Monotone class that is closed under unions Let $X$ be a set, $E\subset X$ a set-algebra and $m$ the smallest monotone class containing $E$.
Let $Y=\{A\in m:A^\complement\in m\}$.

I want to show that $Y$ is closed under countable unions

My idea was that for a sequence $(A_n)_{n}$ we can define $U_k=\bigcup_{i=1}^k A_i.$ Then $(U_k)_k$ is an increasing sequence. However, for that to hold, $Y$ should be closed under finite unions, which beforehand is not necessary.
How do I solve this problem?
 A: Lemma 1 For all $A \in m, B \in E$ we have $A \cap B \in m$.
Proof.
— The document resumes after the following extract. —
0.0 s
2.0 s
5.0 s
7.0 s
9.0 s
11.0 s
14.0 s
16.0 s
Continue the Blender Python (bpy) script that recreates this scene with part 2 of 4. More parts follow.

Let 
$$\mathcal{A} = \{ A \in m : (\forall B \in E) \, A \cap B \in m \}.$$
Since $E$ is an algebra of sets, $E \subseteq \mathcal{A}$. Moreover $\mathcal{A}$ is a monotone class: for instance let $A_1 \subseteq A_2 \subseteq A_3 \subseteq \ldots$ be a sequence of sets in $\mathcal{A}$ and let $B \in E$. From the assumption each $A_n \cap B$ is in $m$ and $A_1 \cap B \subseteq A_2 \cap B \subseteq A_3 \cap B \subseteq \ldots$ is an ascending sequence, so the set
$$\bigcup_{n=1}^{\infty} A_n \cap B = \bigcup_{n=1}^{\infty} (A_n \cap B)$$
is in $m$, hence $\displaystyle \bigcup_{n=1}^{\infty} A_n \in m$. It's similar to prove that $\mathcal{A}$ is closed under descending sequences, using
$$\bigcap_{n=1}^{\infty} A_n \cap B = \bigcap_{n=1}^{\infty} (A_n \cap B).$$
Hence $\mathcal{A}$ is a monotone class containing $E$, therefore $m \subseteq \mathcal{A}$ which implies our claim. $\ \square$
Lemma 2 For all $A, B \in m$ we have $A \cap B \in m$. 
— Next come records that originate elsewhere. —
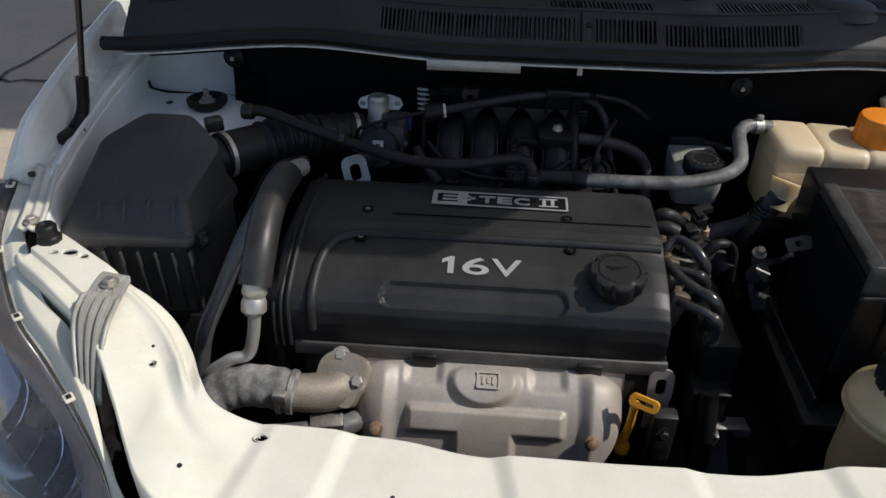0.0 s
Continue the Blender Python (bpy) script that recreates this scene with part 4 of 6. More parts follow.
for dy in (-0.0085, 0.0085):
    box(bm, mb @ V(0.0635, dy, 0.0026), (0.024, 0.0024, 0.0012))
part("numeral_bars", bm, letter, bdg)
mv = pose(-0.129, 0.3535, 0.8110, 20.3, 0, -1)
bm = B()
prism(bm, [(0.0062, -0.01225), (0.0062, 0.01225), (0.0010, 0.01225), (-0.0085, 0.0072), (-0.0085, 0.0020), (-0.0012, 0.0050), (-0.0012, -0.01225)], 0, 0.0009, mv @ Matrix.Translation((-0.0375, 0, 0)))
part("cover_lettering", bm, letter, eng)
for ch, x, w in (("6", -0.0050, 0.032), ("V", 0.0315, 0.036)):
    words(ch, 0.034, letter, eng, mv @ Matrix.Translation((x, 0, 0)), bold=0.0003, fill=(w, 0.0245), depth=0.0009, name="cover_lettering")
# oil filler cap with lobes
cap = part("oil_cap", lathe(B(), (0.033, 0.344, 0.796), [(0.028, 0), (0.030, 0.012), (0.0335, 0.014), (0.0345, 0.026), (0.032, 0.0305), (0.025, 0.032), (0.0245, 0.0305), (0.023, 0.0325), (0.004, 0.0335)], 84, axis=(0, -0.10, 1),
           wave=lambda a, k: 1 - (0.13 * max(0, math.cos(7 * a)) ** 3 if 2 <= k <= 4 else 0)), satin, eng, "black lobed oil filler cap")
bm = B()
box(bm, (0.030, 0.3408, 0.8292), (0.016, 0.006, 0.001), (0, 0, 10), 0.0004)
box(bm, (0.041, 0.3428, 0.8292), (0.008, 0.0025, 0.001), (0, 0, 30), 0.0003)
box(bm, (0.020, 0.3425, 0.8292), (0.005, 0.003, 0.001), (0, 0, -20), 0.0003)
part("oil_symbol", bm, black, cap)
# cylinder head edge, block, timing side
bm = B()
box(bm, (-0.125, 0.414, 0.712), (0.455, 0.232, 0.022), bevel=0.004)
part("head_flange", bm, surf("grey_head_gasket", (0.11, 0.105, 0.10), 0.6, metal=0.3, var=0.3, scale=30, dust=DUST, dust_amount=0.3), eng)
for x in (-0.19, 0.01):
    bm = B()
    box(bm, (x, 0.298, 0.708), (0.030, 0.012, 0.018), bevel=0.003)
    part("flange_tab", bm, dark, eng)
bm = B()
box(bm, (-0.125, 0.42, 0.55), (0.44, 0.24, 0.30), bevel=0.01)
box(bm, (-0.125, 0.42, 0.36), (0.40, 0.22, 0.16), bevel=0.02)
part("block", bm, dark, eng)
bm = B()
box(bm, (-0.372, 0.42, 0.62), (0.05, 0.24, 0.34), bevel=0.02)
part("belt_cover", bm, black, eng)
for k in range(3):
    bm = B()
    tube(bm, [(-0.352 - 0.009 * k, 0.532, 0.826 - 0.006 * k), (-0.352 - 0.009 * k, 0.41, 0.830 - 0.006 * k), (-0.353 - 0.009 * k, 0.33, 0.803 - 0.006 * k), (-0.354 - 0.009 * k, 0.300, 0.776 - 0.004 * k), (-0.354 - 0.009 * k, 0.296, 0.72)], 0.0032, 8)
    part("belt_cover_rib", bm, cover_black, eng)
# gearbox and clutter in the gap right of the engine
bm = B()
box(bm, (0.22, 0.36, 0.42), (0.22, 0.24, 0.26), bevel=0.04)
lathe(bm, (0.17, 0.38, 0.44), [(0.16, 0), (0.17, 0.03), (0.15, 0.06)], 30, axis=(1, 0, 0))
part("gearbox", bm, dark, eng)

# exhaust heat shield
sh = root("heat_shield", (-0.113, 0.25, 0.60), "stamped grey heat shield over the exhaust manifold", "heat shield")
SHIELD = [(0, 0.308, 0.690), (0, 0.304, 0.701), (0, 0.290, 0.703), (0, 0.270, 0.693), (0, 0.252, 0.675), (0, 0.238, 0.650), (0, 0.228, 0.620), (0, 0.222, 0.585), (0, 0.220, 0.550)]
n_s = V(0, -0.80, 0.60)
def box_fn(x, a, b, w):
    return curve1([(a - w, 0), (a + w, 1)], x) * (1 - curve1([(b - w, 0), (b + w, 1)], x))
def shf(u, v):
    p = at_line(SHIELD, v)
    t = (at_line(SHIELD, min(1, v + 0.02)) - at_line(SHIELD, max(0, v - 0.02))).normalized()
    n = V(1, 0, 0).cross(t).normalized() * -1
    if n.y > 0.3 or n.z < -0.3:
        n = -n
    e = 2 * u - 1
    w = 0.164
    if v < 0.14:
        w -= 0.020 * (1 - v / 0.14) ** 2
    if v > 0.52:
        w *= math.sqrt(max(0.05, 1 - ((v - 0.52) / 0.62) ** 2))
    x = -0.1115 + e * w
    drop = 0.030 * abs(e) ** 10
    # raised T, round dish under the stamp, and a lobe round each bolt
    bar = box_fn(x, -0.206, -0.020, 0.005) * box_fn(v, 0.500, 0.630, 0.022)
    stem = box_fn(x, -0.149, -0.079, 0.005) * box_fn(v, 0.54, 1.4, 0.022)
    r = math.hypot((x + 0.116) / 0.047, (v - 0.34) / 0.165)
    dish = (1 - curve1([(0.72, 0), (1.0, 1)], r)) * curve1([(0.20, 0), (0.36, 1)], v)
    emb = max(0.0080 * max(bar, stem), 0.0095 * dish)
    for a, b in ((-0.2745, -0.228), (0.005, 0.0515)):
        emb = max(emb, 0.0105 * box_fn(x, a, b, 0.010) * box_fn(v, 0.26, 1.4, 0.10))
    for cx in (-0.190, -0.040):
        emb -= 0.005 * box_fn(x, cx - 0.020, cx + 0.020, 0.006) * box_fn(v, 0.14, 0.36, 0.04)
    return V(x, p.y, p.z) + n * (emb - drop)
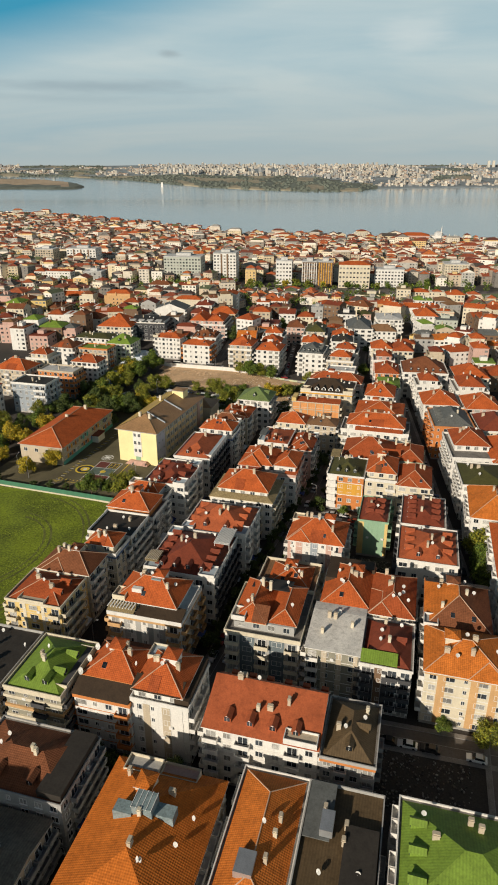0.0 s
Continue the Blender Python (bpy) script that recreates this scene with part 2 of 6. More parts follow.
KERB = material("kerb_stone", (0.27, 0.255, 0.24), 0.9, vary=0.25)
# ground albedo lowered so that it carries the shade between the houses
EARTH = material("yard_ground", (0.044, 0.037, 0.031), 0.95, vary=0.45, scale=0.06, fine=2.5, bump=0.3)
DIRT = material("lot_earth", (0.56, 0.37, 0.21), 0.95, vary=0.35, scale=0.12, fine=1.6, bump=0.5)
GRASS = material("meadow", (0.15, 0.195, 0.008), 0.95, dirt=0.5, vary=0.7, scale=0.07, fine=1.5, bump=0.6)
BLADE = material("grass_blade", (0.19, 0.24, 0.012), 0.9, vary=0.5, scale=0.1, fine=2, bump=0)
YARD = material("yard_asphalt", (0.125, 0.108, 0.06), 0.9, vary=0.35, scale=0.08, fine=5, dirt=0.3)
PAINT_Y = material("yellow_paint", (0.62, 0.46, 0.05), 0.8, vary=0.3)
PAINT_W = material("white_paint", (0.62, 0.62, 0.60), 0.8, vary=0.3)
PAINT_R = material("court_red", (0.13, 0.032, 0.025), 0.9, vary=0.3)
PAINT_G = material("court_green", (0.10, 0.14, 0.12), 0.9, vary=0.3)
PAINT_K = material("court_black", (0.03, 0.03, 0.032), 0.9, vary=0.3)
BARK = material("bark", (0.09, 0.065, 0.045), 0.95, vary=0.4, fine=9, bump=0.6)
# "dark" is a green leaf with shade put into its colour
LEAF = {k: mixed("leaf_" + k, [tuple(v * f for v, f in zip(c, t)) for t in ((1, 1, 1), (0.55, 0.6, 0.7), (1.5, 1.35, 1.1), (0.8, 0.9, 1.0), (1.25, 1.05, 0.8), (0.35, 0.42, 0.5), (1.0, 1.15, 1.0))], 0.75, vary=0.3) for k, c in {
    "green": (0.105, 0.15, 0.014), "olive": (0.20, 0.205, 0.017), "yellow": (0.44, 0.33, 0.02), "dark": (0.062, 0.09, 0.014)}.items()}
CANVAS = material("tent_canvas", (0.62, 0.68, 0.74), 0.8, vary=0.15, scale=0.3, fine=2)
CANVAS2 = material("blue_canvas", (0.05, 0.09, 0.28), 0.8, vary=0.2, scale=0.3, fine=2)
TYRE = material("tyre", (0.015, 0.015, 0.015), 0.9, vary=0.2)
CARGLASS = material("car_glass", (0.015, 0.018, 0.02), 0.08, vary=0.1, bump=0)
LAMP = material("headlight", (0.7, 0.7, 0.68), 0.2, vary=0.05, bump=0)
CAR = {k: material("car_" + k, c, 0.3, metal=0.2, vary=0.05, bump=0) for k, c in {
    "white": (0.72, 0.72, 0.71), "silver": (0.42, 0.43, 0.44), "black": (0.02, 0.02, 0.022), "grey": (0.12, 0.125, 0.13), "red": (0.30, 0.02, 0.02), "blue": (0.04, 0.09, 0.25), "yellow": (0.5, 0.3, 0.02)}.items()}


# ---- mesh building ----
class Shape:
    """Collects faces; each face gets a material slot, and texture metres along and up the face."""

    def __init__(self):
        self.v, self.f, self.s = [], [], []

    def poly(self, pts, slot=0):
        n = len(self.v)
        self.v += [tuple(p) for p in pts]
        self.f.append(tuple(range(n, n + len(pts))))
        self.s.append(slot)
        return self

    def box(self, x0, x1, y0, y1, z0, z1, slot=0, top=None, under=True):
        n = len(self.v)
        self.v += [(x0, y0, z0), (x1, y0, z0), (x1, y1, z0), (x0, y1, z0), (x0, y0, z1), (x1, y0, z1), (x1, y1, z1), (x0, y1, z1)]
        fs = [(4, 5, 6, 7), (0, 1, 5, 4), (1, 2, 6, 5), (2, 3, 7, 6), (3, 0, 4, 7)] + ([(3, 2, 1, 0)] if under else [])
        self.f += [tuple(n + i for i in q) for q in fs]
        self.s += [slot if top is None else top] + [slot] * (len(fs) - 1)
        return self

    def prism(self, ring, z0, z1, slot=0, top=None):
        """ring: xy corners, counterclockwise."""
        n, k = len(self.v), len(ring)
        self.v += [(x, y, z0) for x, y in ring] + [(x, y, z1) for x, y in ring]
        self.f += [(n + i, n + (i + 1) % k, n + k + (i + 1) % k, n + k + i) for i in range(k)]
        self.f += [tuple(n + k + i for i in range(k)), tuple(n + i for i in reversed(range(k)))]
        self.s += [slot] * k + [slot if top is None else top, slot]
        return self

    def tube(self, a, b, r0, r1, sides=6, slot=0):
        a, b = Vector(a), Vector(b)
        q = (b - a).to_track_quat("Z", "Y")
        n = len(self.v)
        for c, r in ((a, r0), (b, r1)):
            self.v += [tuple(c + q @ Vector((r * math.cos(i * math.tau / sides), r * math.sin(i * math.tau / sides), 0))) for i in range(sides)]
        self.f += [(n + i, n + (i + 1) % sides, n + sides + (i + 1) % sides, n + sides + i) for i in range(sides)]
        self.f += [tuple(n + sides + i for i in range(sides)), tuple(n + i for i in reversed(range(sides)))]
        self.s += [slot] * (sides + 2)
        return self

    def data(self, name, mats):
        me = bpy.data.meshes.new(name)
        me.from_pydata(self.v, [], self.f)
        for m in (mats if isinstance(mats, (list, tuple)) else [mats]):
            me.materials.append(m)
        me.polygons.foreach_set("material_index", self.s)
        uv = me.uv_layers.new(name="metres")
        out = []
        V = self.v
        for f in self.f:
            p0, p1, p2 = (Vector(V[i]) for i in f[:3])
            nr = (p1 - p0).cross(p2 - p0)
            if nr.length < 1e-9:
                nr = Vector((0, 0, 1))
            nr.normalize()
            u = Vector((-nr.y, nr.x, 0))
            u = u.normalized() if u.length > 0.02 else Vector((1, 0, 0))
            w = nr.cross(u)
            for i in f:
                p = Vector(V[i])
                out += (p.dot(u), p.dot(w))
        uv.data.foreach_set("uv", out)
        me.update()
        return me


def part(name, shape, mats, parent, label="", at=None):
    ob = new(name, shape if isinstance(shape, bpy.types.Mesh) else shape.data(name, mats))
    ob.parent = parent
    if at is not None:
        ob.matrix_basis = at
    if label:
        ob["label"] = label
    return ob


def thing(name, x, y, z, label, category, group="", turn=0.0):
    e = new(name)
    e.empty_display_size = 0.5
    e.matrix_basis = pose(x, y, z, 0, 0, turn)
    return tagged(e, label, category, group)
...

Proof. Fix $A \in m$ and let
$$\mathcal{B} = \{ B \in m : A \cap B \in m \}.$$
From lemma 1 it follows that $E \subseteq \mathcal{B}$. Moreover $\mathcal{B}$ is a monotone class: for instance let $B_1 \subseteq B_2 \subseteq B_3 \subseteq \ldots$ be a sequence of sets in $\mathcal{B}$. From the assumption $A \cap B_1 \subseteq A \cap B_2 \subseteq A \cap B_3 \subseteq \ldots$ is an ascending sequence of sets in $m$, so the set 
$$A \cap \bigcup_{n=1}^{\infty} B_n = \bigcup_{n=1}^{\infty} (A \cap B_n)$$
is in $m$, hence $\displaystyle \bigcup_{n=1}^{\infty} B_n \in \mathcal{B}$. It's similar to prove that $\mathcal{B}$ is closed under descending sequences, using
$$A \cap \bigcap_{n=1}^{\infty} B_n = \bigcap_{n=1}^{\infty} (A \cap B_n).$$
Hence $\mathcal{B}$ is a monotone class containing $E$, therefore $m \subseteq \mathcal{B}$ which implies our claim. $\ \square$
Now that we know that $m$ is closed under finite intersections, it follows immediately that $Y$ is closed under finite unions, which is what you were missing.